Performance channels-paid search, Meta conversion campaigns, Amazon ads-have become brutally expensive. Customer acquisition costs keep climbing across almost every category. Competition is fierce, and everyone’s optimizing the same way.
Twitter brand awareness campaigns can improve efficiency across your entire marketing mix in three ways:
Pre-conditioning audiences: Users exposed to your brand awareness messaging convert at higher rates when they later encounter your search ads or retargeting campaigns. Brand familiarity reduces friction in the purchase decision.
Fighting creative fatigue: Fresh audiences who’ve built awareness through Twitter arrive at your Instagram or Facebook campaigns without the exhaustion that plagues long-running performance campaigns.
Expanding consideration sets: Many purchase decisions start with users who don’t know which brands to consider. Twitter awareness campaigns insert your brand into those early moments, so you’re top-of-mind when active research begins.
This integrated approach requires patience and sophisticated measurement, but the payoff is real: you’re not just generating cheap impressions-you’re creating downstream efficiency across channels where tracking is more precise.
A Practical Roadmap
If you’re ready to test Twitter for brand awareness, here’s how to approach it systematically.
Phase 1: Test and Learn (First 30 Days)
- Allocate 10-15% of your brand awareness budget to Twitter
- Create 8-10 creative variants testing different value propositions and tones
- Target 3-5 audience segments using interest and follower targeting
- Focus exclusively on reach and engagement metrics, not conversions
- Document which approaches and segments generate the highest quality engagement
Phase 2: Optimization (Days 30-60)
- Double down on the 2-3 highest-performing audience segments
- Refine creative based on what generated quote tweets and thoughtful replies
- A/B test thread-based storytelling versus standalone promoted tweets
- Implement social listening to track sentiment and brand mention trends
- Start measuring branded search lift during and after campaign flights
Phase 3: Scale and Integration (Days 60-90+)

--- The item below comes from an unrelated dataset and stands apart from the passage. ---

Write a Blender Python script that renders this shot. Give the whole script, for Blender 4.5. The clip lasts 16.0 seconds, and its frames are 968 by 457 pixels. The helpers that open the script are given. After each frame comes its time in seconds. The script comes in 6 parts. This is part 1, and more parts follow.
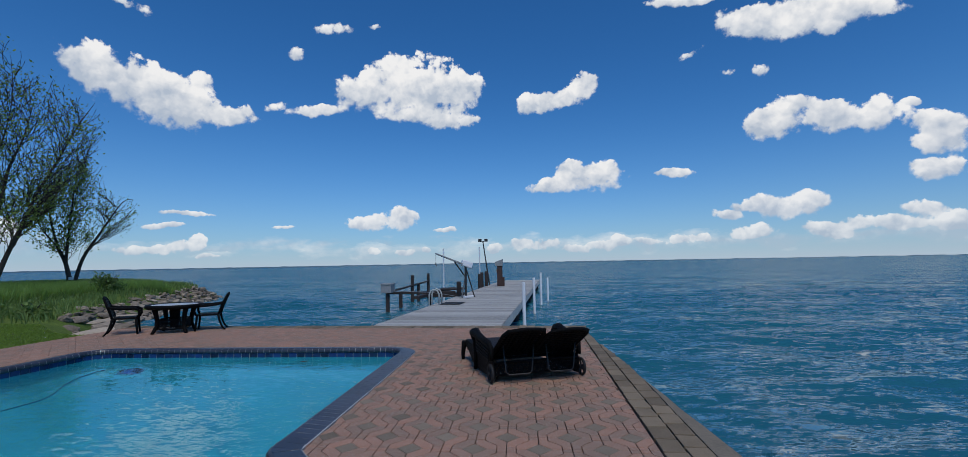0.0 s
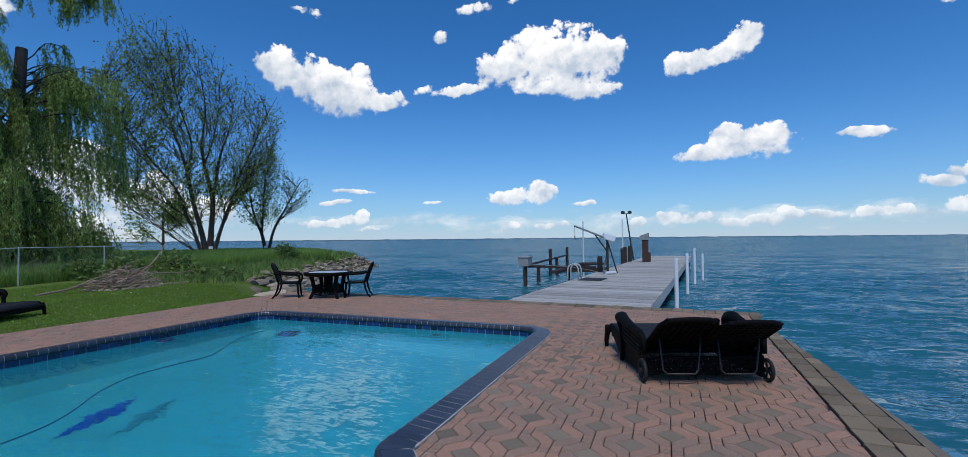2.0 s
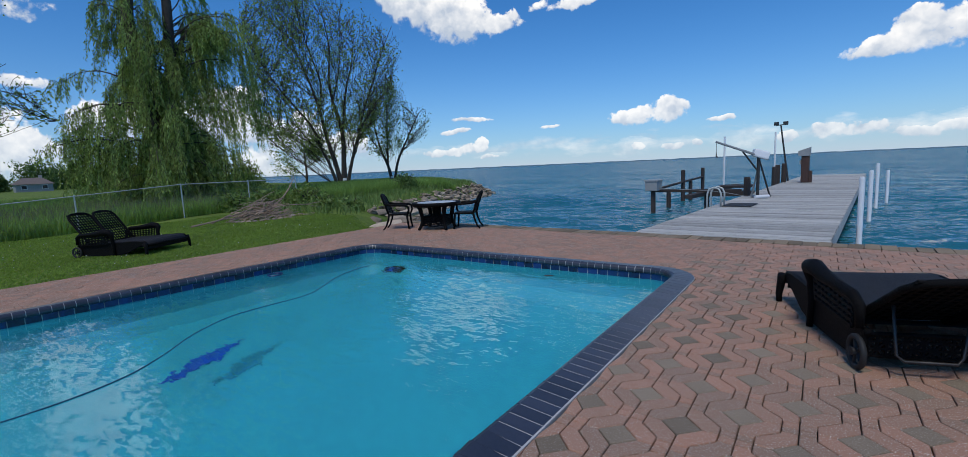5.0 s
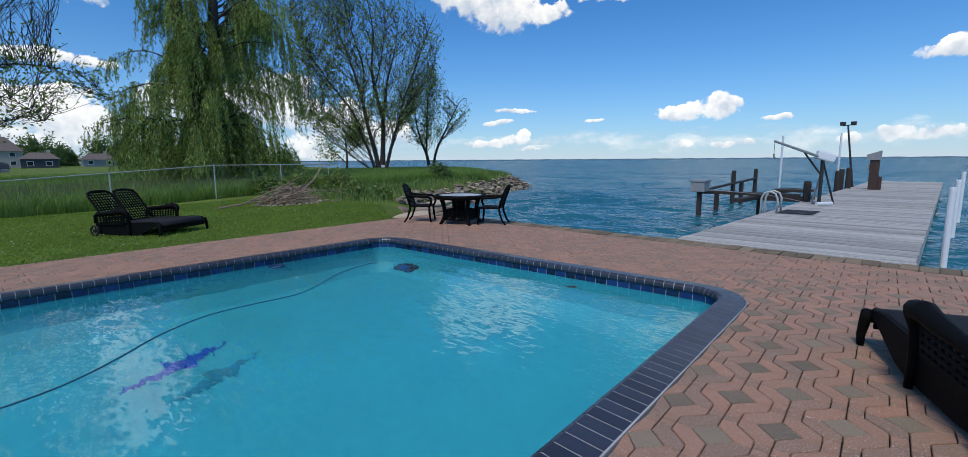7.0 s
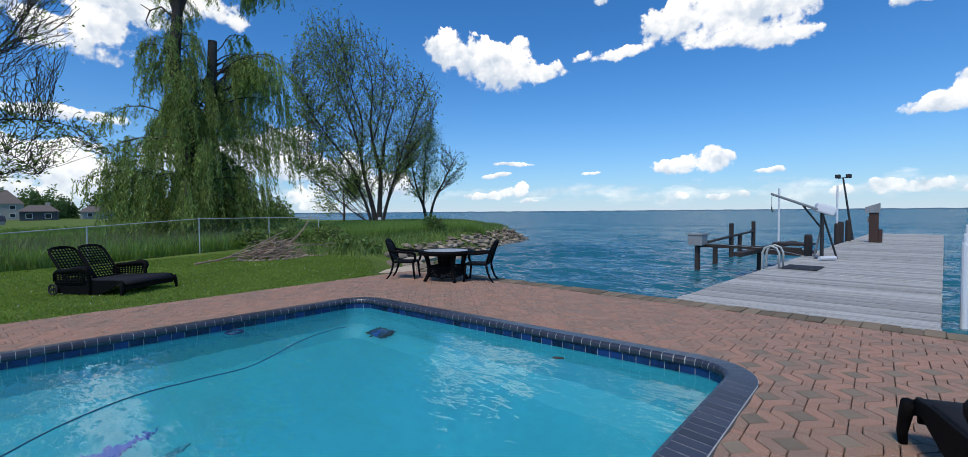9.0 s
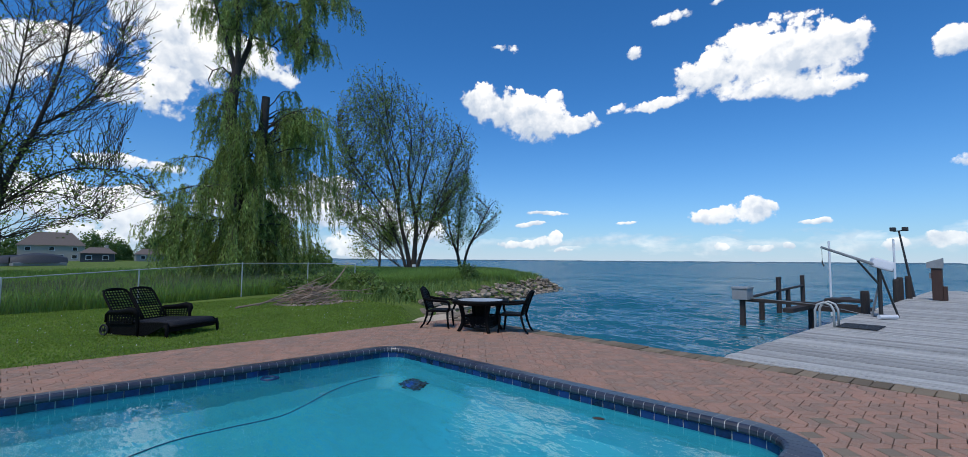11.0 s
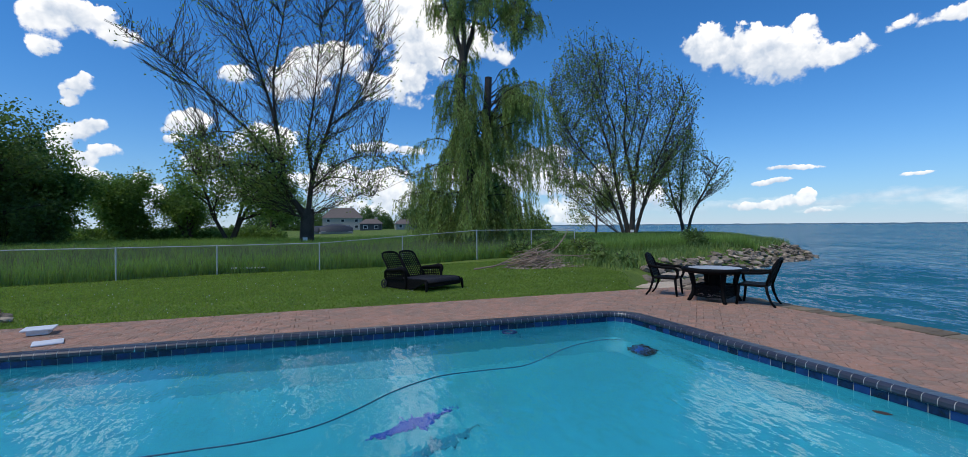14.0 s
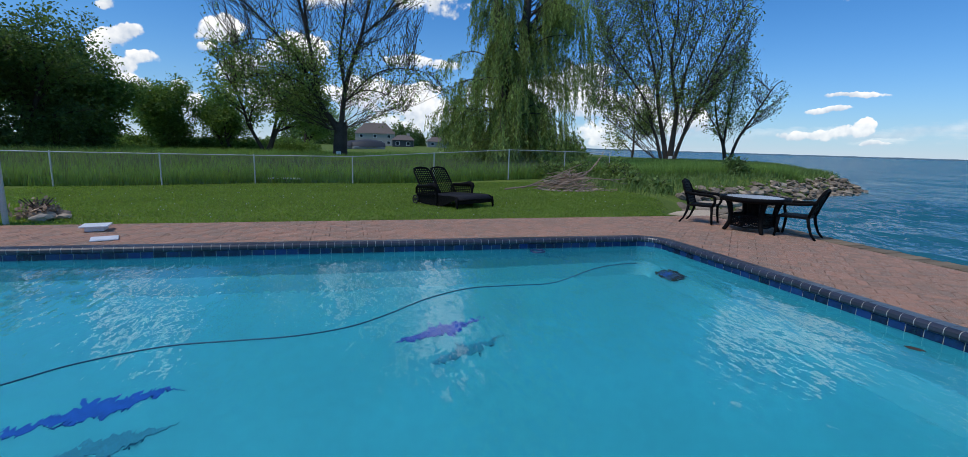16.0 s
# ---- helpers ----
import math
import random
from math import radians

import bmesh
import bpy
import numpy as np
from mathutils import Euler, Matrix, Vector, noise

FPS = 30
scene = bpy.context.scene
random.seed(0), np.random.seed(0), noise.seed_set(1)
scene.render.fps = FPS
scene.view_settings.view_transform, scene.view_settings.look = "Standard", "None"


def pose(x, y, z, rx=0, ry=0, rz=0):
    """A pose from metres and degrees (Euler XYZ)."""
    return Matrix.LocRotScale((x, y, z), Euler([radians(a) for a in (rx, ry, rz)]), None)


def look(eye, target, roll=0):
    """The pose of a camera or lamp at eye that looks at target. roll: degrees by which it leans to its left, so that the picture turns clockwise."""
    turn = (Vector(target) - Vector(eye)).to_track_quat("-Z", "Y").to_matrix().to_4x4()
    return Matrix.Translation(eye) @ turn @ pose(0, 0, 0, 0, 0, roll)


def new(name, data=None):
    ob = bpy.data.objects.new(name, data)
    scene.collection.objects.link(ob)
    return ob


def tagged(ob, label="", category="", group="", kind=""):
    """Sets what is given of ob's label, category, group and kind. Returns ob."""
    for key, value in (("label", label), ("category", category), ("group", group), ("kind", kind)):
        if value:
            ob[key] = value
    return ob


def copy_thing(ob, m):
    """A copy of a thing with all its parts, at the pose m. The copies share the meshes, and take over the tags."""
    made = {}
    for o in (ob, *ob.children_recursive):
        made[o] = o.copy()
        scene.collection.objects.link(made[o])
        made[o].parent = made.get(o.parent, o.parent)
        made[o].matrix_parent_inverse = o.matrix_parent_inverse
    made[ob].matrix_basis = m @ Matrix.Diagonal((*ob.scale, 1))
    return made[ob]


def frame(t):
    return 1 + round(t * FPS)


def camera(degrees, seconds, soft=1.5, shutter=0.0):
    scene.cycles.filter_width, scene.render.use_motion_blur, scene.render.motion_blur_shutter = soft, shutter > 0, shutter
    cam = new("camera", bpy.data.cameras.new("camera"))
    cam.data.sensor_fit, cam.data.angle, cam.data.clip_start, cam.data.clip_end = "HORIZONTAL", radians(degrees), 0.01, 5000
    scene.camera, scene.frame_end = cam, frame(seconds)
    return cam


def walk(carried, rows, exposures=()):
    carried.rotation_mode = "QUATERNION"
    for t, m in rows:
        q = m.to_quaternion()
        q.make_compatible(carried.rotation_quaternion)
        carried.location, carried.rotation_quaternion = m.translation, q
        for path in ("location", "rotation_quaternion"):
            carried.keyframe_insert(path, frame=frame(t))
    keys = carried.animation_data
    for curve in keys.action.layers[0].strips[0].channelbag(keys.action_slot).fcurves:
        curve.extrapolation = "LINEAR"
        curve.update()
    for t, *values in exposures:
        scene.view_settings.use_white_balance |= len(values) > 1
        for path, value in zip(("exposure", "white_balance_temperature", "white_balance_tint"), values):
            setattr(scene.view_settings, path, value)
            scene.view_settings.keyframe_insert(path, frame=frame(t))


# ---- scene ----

- If results warrant it, increase Twitter allocation to 20-30% of brand awareness spend
- Integrate Twitter awareness campaigns with retargeting on other platforms
- Develop real-time response capabilities for cultural moment activation
- Build strategic thread sequences that promoted tweets can drive audiences toward
- Measure cross-channel impact through brand lift studies and multi-touch attribution
The key is treating the first 90 days as genuine learning, not as a test designed to fail. Too many brands enter new channels with inadequate budgets and mediocre creative, then declare the channel doesn’t work when it predictably underperforms.
Managing the Risk
Twitter’s future remains uncertain. Leadership instability, technical issues, or further advertiser exodus could undermine the platform’s viability. This is real risk, and pretending otherwise would be irresponsible.
But it’s also manageable risk.
The solution isn’t to avoid Twitter entirely-it’s to maintain channel diversification and avoid dependency. Think of Twitter as an opportunistic component of your brand awareness strategy, not the foundation.
Allocate 15-25% of brand awareness budgets to Twitter while maintaining strong presence on more stable platforms. This lets you capitalize on current efficiency while limiting downside exposure.
Remember: every platform looked risky at some point. Facebook ads seemed experimental in 2009. Instagram was “just for millennials” in 2013. TikTok was “impossible to crack” in 2019. The pattern is consistent-early adopters who enter during uncertainty capture disproportionate value as platforms stabilize.
The Uncomfortable Truth
Here’s the most contrarian part of this entire analysis: Twitter’s chaos isn’t a bug for brand awareness campaigns. It’s a feature.
Brand awareness is fundamentally about capturing attention and creating memorable associations. Controversy, cultural relevance, and real-time engagement are attention accelerants. They make people remember you.
Twitter’s current environment-unpredictable, fast-moving, occasionally chaotic-creates more opportunities for memorable brand moments than the sanitized, algorithm-optimized perfection of more established platforms.
The brands winning on Twitter in 2024 aren’t trying to avoid the chaos. They’re leaning into it. Using cultural moments. Participating in debates. Taking positions. Trusting that memorability matters more than perfect message control.
This approach requires different organizational capabilities than traditional brand marketing. It requires speed, wit, and a higher tolerance for unpredictability. But brands that develop these capabilities gain competitive advantages that extend far beyond any single platform.
Where Efficiency Lives
There’s a principle that drives all marketing success: efficiency exists where others aren’t looking.
Every major platform was once undervalued, misunderstood, or dismissed. Google search ads were “unscalable” for major brands. Facebook ads were “just for direct response.” Instagram was “too visual” for certain categories. TikTok was “impossible to crack.”
In every case, brands that entered early-before best practices solidified, before competition intensified, before costs normalized-captured outsize value.
Twitter in 2024 represents exactly this type of opportunity for brand awareness. Reduced competition, suppressed costs, and engaged audiences create conditions for remarkable efficiency. The platform’s challenges are real, but they’re also precisely what’s keeping competitors away and prices low.
The question isn’t whether Twitter is perfect. It’s not. The question is whether you can move capital toward imperfect opportunities while others wait for certainty. In marketing, as in investing, certainty arrives exactly when returns fall to average.
The brands building awareness on Twitter today are making a calculated bet: that undervalued attention compounds into competitive advantage before the market corrects. Given current cost structure and audience dynamics, it’s a bet worth considering.
After all, the best opportunities rarely look good in PowerPoint presentations. They look messy, uncertain, and slightly uncomfortable-which is precisely why they’re still available.